**What you will do:** Output only the lines running from the line bearing "for path, value" through the line bearing "scene.view_settings.keyframe_insert(path, frame=frame(t))", character for character.

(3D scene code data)
■ ■ ■ ■ ■ ■ ■

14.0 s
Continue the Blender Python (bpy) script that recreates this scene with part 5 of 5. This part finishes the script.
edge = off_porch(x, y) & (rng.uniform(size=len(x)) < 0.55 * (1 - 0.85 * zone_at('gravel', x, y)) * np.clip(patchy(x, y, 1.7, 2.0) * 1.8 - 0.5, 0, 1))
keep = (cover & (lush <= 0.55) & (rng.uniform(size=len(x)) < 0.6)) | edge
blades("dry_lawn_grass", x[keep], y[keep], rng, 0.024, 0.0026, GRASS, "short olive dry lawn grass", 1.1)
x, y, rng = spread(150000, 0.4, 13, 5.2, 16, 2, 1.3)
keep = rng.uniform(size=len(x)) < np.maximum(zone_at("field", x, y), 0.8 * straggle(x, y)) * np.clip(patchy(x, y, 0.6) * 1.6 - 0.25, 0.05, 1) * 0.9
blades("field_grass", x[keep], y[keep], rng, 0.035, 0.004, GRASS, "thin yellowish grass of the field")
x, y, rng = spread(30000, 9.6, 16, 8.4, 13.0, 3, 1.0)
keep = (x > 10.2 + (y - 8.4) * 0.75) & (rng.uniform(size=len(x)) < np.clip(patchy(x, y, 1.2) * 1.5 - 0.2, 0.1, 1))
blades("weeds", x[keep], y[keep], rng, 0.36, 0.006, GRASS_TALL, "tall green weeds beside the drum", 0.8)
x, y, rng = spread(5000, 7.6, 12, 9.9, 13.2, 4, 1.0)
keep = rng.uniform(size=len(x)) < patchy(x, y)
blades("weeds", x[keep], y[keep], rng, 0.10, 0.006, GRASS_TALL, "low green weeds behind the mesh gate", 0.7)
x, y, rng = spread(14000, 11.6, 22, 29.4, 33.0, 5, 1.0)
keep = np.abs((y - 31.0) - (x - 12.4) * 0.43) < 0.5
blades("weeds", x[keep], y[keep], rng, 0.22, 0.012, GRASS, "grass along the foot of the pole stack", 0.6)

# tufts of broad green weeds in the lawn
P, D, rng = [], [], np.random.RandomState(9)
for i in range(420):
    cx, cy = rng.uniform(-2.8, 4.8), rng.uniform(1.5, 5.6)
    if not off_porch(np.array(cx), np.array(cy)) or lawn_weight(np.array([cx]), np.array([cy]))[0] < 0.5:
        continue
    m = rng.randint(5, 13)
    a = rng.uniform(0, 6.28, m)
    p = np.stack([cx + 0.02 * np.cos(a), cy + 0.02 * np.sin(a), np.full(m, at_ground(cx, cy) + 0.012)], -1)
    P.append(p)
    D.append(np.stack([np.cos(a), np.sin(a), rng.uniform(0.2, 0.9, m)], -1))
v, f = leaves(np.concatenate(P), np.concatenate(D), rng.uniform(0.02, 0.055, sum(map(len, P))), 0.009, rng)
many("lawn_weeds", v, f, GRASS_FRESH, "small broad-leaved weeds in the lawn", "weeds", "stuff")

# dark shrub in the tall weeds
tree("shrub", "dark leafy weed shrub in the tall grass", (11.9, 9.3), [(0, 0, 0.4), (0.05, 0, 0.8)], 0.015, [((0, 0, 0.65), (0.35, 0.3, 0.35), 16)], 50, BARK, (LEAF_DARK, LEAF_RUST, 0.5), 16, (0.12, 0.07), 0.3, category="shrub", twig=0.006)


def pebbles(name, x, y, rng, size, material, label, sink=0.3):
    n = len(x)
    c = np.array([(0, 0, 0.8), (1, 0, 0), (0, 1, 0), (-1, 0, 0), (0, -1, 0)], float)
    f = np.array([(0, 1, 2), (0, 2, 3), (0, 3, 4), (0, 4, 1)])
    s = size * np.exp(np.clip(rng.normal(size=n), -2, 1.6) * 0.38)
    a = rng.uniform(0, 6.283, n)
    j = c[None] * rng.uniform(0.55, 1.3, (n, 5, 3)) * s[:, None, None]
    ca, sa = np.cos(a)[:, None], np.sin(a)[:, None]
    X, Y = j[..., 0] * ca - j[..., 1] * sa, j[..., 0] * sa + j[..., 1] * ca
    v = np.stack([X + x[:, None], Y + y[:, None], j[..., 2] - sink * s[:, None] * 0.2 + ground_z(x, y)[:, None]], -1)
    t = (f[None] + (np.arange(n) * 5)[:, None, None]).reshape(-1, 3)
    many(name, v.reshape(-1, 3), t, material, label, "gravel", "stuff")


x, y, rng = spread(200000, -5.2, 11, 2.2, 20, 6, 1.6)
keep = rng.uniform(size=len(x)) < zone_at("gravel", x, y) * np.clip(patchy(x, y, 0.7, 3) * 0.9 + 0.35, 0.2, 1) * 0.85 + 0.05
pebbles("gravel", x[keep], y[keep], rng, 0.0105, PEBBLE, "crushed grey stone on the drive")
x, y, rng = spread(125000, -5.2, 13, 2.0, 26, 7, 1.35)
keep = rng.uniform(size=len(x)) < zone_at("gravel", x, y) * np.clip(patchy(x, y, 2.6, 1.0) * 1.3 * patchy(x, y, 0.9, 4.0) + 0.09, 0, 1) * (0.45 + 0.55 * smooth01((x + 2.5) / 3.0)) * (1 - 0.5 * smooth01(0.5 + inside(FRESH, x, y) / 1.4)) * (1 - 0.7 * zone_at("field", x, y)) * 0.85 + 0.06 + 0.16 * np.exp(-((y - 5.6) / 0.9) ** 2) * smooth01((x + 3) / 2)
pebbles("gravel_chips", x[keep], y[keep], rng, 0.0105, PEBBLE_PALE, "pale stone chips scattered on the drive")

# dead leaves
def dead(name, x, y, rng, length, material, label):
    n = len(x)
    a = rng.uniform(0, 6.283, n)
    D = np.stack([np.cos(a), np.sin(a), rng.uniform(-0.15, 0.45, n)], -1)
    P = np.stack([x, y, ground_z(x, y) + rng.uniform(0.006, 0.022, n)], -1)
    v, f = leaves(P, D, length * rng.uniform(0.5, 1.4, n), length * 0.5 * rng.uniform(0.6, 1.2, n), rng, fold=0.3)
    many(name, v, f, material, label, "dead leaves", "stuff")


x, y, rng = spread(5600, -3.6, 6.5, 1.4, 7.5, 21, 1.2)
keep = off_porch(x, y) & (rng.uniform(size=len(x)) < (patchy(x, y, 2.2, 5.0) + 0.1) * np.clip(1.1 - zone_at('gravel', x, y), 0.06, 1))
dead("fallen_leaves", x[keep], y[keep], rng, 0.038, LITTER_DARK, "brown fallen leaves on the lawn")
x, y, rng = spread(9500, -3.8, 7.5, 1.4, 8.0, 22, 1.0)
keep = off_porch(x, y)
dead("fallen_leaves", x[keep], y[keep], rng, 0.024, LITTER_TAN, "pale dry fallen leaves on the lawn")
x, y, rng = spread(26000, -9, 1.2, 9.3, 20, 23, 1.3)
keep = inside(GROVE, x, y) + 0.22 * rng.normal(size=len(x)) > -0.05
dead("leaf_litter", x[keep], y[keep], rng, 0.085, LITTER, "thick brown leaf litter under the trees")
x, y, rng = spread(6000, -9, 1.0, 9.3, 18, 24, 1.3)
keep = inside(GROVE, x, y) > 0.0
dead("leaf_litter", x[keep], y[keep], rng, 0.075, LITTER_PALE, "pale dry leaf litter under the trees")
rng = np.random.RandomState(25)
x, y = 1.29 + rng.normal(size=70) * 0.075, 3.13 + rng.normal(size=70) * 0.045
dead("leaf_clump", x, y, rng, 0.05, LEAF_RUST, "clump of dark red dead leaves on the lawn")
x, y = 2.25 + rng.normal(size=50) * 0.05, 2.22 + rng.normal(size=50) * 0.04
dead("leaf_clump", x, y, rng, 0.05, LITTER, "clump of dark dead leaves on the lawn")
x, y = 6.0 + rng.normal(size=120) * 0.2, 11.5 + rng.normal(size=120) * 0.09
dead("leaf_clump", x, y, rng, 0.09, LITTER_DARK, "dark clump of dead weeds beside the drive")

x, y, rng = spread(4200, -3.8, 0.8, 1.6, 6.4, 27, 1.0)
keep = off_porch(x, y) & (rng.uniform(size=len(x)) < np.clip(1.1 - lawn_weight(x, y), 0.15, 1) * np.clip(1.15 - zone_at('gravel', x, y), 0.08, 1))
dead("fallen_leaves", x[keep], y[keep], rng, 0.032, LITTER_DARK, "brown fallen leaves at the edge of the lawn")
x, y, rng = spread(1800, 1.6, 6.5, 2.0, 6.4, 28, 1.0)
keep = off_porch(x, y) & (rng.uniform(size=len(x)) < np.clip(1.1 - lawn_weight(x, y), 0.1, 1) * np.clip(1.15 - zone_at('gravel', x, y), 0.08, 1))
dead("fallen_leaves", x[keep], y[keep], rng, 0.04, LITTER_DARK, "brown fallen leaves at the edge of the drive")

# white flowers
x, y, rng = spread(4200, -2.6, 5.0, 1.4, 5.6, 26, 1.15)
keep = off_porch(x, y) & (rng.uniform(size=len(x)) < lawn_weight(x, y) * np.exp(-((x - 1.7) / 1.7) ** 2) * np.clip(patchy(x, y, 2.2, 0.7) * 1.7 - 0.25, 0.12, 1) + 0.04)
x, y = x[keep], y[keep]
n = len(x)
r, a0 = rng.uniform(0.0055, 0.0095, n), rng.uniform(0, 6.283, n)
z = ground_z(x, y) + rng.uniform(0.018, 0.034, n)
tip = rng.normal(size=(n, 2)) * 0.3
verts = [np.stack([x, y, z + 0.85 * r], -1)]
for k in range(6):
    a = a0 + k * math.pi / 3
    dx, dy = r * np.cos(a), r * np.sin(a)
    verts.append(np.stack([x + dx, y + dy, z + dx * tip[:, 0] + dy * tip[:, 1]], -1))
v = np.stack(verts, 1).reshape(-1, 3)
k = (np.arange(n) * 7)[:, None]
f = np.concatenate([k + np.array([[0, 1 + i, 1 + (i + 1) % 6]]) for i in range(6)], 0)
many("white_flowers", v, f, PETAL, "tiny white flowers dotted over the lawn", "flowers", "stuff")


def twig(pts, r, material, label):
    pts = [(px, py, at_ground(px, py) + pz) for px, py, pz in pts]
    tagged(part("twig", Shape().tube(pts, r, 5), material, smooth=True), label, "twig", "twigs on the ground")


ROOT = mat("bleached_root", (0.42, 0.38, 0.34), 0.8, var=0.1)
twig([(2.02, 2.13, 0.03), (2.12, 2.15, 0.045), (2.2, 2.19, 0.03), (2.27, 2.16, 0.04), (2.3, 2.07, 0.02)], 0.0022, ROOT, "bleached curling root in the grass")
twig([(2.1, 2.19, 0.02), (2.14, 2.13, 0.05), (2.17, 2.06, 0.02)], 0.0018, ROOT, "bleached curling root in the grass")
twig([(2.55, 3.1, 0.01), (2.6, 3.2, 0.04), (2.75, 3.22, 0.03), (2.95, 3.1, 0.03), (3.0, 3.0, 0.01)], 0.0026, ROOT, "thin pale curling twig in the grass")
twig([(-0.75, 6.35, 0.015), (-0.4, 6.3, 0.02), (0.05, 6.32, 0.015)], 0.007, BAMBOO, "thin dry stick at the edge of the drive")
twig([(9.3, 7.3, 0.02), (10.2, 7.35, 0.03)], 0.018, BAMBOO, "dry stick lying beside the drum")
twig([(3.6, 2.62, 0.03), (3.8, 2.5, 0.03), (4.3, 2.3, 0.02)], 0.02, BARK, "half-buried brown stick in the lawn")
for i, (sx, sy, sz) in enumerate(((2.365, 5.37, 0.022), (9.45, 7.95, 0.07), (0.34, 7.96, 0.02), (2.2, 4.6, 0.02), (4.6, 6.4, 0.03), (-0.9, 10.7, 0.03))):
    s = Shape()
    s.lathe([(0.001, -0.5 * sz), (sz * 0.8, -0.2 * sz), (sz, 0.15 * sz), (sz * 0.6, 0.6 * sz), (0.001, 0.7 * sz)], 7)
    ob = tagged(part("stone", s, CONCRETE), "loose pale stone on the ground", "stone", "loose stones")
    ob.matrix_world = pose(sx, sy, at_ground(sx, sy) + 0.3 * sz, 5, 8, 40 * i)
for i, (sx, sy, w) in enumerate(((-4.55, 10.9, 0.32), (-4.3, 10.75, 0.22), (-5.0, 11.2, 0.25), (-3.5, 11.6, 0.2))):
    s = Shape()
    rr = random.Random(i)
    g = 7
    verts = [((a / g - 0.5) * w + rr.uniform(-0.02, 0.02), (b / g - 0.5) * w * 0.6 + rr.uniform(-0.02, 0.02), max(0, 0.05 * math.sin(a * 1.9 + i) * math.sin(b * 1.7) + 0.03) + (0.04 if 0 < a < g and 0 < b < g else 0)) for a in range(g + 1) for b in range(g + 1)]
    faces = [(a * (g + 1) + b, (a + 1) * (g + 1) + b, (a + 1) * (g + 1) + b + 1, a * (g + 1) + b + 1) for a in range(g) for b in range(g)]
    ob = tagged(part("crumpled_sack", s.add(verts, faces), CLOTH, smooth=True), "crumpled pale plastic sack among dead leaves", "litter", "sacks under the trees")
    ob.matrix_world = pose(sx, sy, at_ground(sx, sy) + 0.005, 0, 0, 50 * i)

■ ■ ■ ■ ■ ■ ■

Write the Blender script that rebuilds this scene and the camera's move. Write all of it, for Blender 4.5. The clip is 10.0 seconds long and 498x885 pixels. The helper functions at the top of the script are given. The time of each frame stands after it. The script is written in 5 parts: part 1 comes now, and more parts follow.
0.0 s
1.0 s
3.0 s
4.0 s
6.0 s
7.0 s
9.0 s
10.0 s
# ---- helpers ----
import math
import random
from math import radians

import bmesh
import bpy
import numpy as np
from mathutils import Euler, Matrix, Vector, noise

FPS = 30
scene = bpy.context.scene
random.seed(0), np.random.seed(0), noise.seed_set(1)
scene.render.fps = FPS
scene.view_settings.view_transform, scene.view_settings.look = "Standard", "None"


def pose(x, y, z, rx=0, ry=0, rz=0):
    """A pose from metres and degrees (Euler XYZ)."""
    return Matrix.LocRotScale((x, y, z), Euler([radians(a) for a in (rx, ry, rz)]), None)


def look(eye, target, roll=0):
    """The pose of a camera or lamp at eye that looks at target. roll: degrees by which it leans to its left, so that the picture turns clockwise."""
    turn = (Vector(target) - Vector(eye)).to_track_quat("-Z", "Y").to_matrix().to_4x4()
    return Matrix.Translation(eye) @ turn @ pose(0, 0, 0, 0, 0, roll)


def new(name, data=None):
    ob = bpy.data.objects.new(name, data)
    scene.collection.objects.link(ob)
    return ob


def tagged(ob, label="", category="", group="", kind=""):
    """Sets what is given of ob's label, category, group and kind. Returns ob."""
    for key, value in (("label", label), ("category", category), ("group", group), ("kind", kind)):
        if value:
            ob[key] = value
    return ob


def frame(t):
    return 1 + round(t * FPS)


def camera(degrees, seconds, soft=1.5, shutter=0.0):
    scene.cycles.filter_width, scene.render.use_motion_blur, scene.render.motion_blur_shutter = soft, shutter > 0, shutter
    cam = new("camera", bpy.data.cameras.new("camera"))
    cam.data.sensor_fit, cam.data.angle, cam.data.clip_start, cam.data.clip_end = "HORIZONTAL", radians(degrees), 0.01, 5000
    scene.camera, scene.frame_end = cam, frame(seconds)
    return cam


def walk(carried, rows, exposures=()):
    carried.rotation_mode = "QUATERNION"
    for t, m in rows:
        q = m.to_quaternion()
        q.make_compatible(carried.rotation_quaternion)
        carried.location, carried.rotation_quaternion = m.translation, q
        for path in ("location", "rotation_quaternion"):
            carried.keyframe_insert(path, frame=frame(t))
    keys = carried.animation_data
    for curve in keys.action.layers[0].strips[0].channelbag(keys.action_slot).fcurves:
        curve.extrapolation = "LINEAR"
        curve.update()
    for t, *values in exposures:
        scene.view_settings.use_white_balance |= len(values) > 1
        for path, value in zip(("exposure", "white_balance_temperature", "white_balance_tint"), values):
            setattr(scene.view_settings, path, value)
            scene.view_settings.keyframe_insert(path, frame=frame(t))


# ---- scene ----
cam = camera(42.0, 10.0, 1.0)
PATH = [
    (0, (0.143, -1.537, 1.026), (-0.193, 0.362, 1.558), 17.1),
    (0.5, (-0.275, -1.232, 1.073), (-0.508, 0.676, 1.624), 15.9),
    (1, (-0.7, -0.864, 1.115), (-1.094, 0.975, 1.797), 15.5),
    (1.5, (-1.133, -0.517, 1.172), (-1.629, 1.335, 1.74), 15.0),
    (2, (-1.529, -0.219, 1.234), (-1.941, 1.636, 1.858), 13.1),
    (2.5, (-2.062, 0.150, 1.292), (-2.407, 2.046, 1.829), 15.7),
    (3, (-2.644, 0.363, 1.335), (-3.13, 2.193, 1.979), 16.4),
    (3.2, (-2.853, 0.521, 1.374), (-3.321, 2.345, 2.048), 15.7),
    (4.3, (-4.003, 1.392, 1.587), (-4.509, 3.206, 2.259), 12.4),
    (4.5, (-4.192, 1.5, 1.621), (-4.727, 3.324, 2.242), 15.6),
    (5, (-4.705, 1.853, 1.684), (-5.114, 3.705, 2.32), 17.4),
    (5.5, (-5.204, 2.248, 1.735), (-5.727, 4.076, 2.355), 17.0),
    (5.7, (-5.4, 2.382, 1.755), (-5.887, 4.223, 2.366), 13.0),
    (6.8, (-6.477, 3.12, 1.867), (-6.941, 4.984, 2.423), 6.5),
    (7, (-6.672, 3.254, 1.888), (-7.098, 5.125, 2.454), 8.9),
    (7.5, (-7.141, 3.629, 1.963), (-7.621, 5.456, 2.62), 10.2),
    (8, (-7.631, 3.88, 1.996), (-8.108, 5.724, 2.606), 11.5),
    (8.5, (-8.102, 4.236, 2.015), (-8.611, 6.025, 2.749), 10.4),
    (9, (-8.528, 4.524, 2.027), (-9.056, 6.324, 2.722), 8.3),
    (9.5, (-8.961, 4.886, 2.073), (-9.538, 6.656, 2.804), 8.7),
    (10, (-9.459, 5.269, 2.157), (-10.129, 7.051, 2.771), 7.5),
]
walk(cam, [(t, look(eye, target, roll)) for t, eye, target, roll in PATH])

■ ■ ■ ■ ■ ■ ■

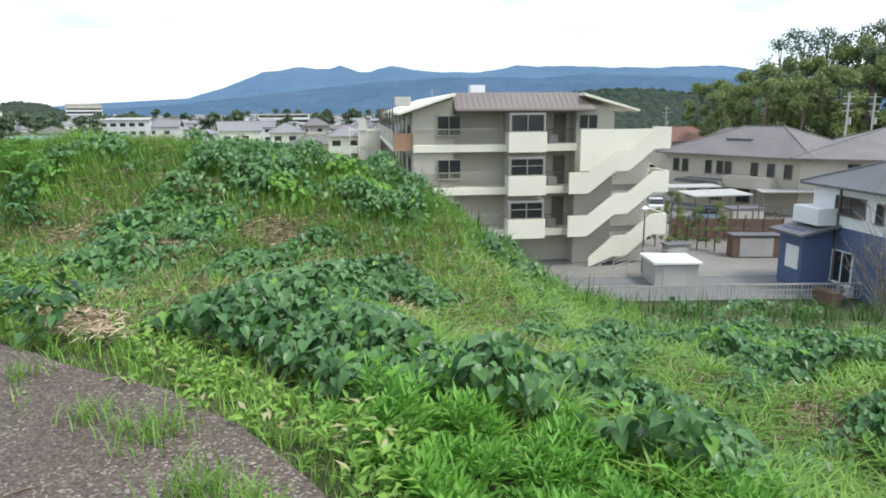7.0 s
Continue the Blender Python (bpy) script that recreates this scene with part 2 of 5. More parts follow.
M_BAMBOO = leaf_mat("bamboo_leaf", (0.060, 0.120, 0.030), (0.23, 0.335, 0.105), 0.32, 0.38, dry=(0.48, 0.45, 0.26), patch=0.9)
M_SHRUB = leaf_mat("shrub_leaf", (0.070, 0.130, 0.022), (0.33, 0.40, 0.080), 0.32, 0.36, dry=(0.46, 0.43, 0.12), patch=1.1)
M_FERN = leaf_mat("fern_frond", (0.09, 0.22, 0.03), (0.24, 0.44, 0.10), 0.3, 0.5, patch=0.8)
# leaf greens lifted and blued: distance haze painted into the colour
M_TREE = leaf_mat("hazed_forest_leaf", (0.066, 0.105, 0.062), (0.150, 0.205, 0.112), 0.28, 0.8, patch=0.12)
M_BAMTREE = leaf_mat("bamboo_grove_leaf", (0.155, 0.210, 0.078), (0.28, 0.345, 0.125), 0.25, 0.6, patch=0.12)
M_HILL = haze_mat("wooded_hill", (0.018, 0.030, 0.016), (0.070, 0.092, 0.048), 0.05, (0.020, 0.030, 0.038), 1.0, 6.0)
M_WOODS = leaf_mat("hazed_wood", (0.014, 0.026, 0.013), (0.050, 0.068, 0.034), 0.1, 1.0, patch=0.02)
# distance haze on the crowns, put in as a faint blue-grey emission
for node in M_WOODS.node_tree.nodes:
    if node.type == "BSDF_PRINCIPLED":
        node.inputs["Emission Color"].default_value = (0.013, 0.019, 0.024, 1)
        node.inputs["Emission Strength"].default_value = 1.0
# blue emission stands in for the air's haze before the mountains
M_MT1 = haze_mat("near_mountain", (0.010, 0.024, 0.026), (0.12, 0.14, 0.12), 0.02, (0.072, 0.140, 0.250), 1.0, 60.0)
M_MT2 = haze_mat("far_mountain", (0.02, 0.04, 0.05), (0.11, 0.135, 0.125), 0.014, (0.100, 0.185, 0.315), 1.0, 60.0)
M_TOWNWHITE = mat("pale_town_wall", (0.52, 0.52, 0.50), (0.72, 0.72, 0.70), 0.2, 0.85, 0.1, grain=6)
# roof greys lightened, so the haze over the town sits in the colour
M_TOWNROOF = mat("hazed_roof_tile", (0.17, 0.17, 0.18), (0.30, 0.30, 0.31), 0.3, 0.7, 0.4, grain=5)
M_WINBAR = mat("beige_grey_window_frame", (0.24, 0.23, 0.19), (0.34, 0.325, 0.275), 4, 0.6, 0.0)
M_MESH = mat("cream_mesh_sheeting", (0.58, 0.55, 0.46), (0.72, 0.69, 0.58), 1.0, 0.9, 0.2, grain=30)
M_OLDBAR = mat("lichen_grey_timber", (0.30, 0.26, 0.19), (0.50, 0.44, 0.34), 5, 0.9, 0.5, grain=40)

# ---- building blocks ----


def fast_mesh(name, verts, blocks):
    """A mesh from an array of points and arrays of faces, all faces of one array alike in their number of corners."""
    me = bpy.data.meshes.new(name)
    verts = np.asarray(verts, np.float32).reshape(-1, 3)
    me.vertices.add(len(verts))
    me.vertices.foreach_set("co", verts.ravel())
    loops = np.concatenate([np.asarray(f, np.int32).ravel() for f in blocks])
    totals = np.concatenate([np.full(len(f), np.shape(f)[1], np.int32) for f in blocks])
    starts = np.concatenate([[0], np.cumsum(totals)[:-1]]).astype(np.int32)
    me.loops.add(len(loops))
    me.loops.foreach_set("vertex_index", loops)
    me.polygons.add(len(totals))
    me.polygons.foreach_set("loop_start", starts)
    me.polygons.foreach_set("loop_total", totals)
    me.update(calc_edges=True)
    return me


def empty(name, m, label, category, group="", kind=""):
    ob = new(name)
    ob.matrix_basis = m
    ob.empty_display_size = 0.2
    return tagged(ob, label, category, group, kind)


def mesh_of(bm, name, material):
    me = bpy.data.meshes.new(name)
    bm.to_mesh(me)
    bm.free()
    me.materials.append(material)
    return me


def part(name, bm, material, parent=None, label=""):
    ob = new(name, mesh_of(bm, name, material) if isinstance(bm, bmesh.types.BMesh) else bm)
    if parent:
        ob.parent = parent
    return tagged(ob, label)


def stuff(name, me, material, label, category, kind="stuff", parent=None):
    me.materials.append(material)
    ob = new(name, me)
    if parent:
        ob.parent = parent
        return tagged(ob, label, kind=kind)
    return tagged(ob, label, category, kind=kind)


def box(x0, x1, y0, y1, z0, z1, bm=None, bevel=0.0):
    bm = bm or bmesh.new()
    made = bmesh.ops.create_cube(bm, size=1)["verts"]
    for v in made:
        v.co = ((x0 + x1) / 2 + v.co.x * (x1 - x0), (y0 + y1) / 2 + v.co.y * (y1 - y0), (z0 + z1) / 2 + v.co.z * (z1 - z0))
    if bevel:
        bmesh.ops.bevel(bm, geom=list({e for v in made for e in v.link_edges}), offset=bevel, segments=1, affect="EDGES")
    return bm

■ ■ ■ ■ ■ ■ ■

**Output of the exercise:**
        for path, value in zip(("exposure", "white_balance_temperature", "white_balance_tint"), values):
            setattr(scene.view_settings, path, value)
            scene.view_settings.keyframe_insert(path, frame=frame(t))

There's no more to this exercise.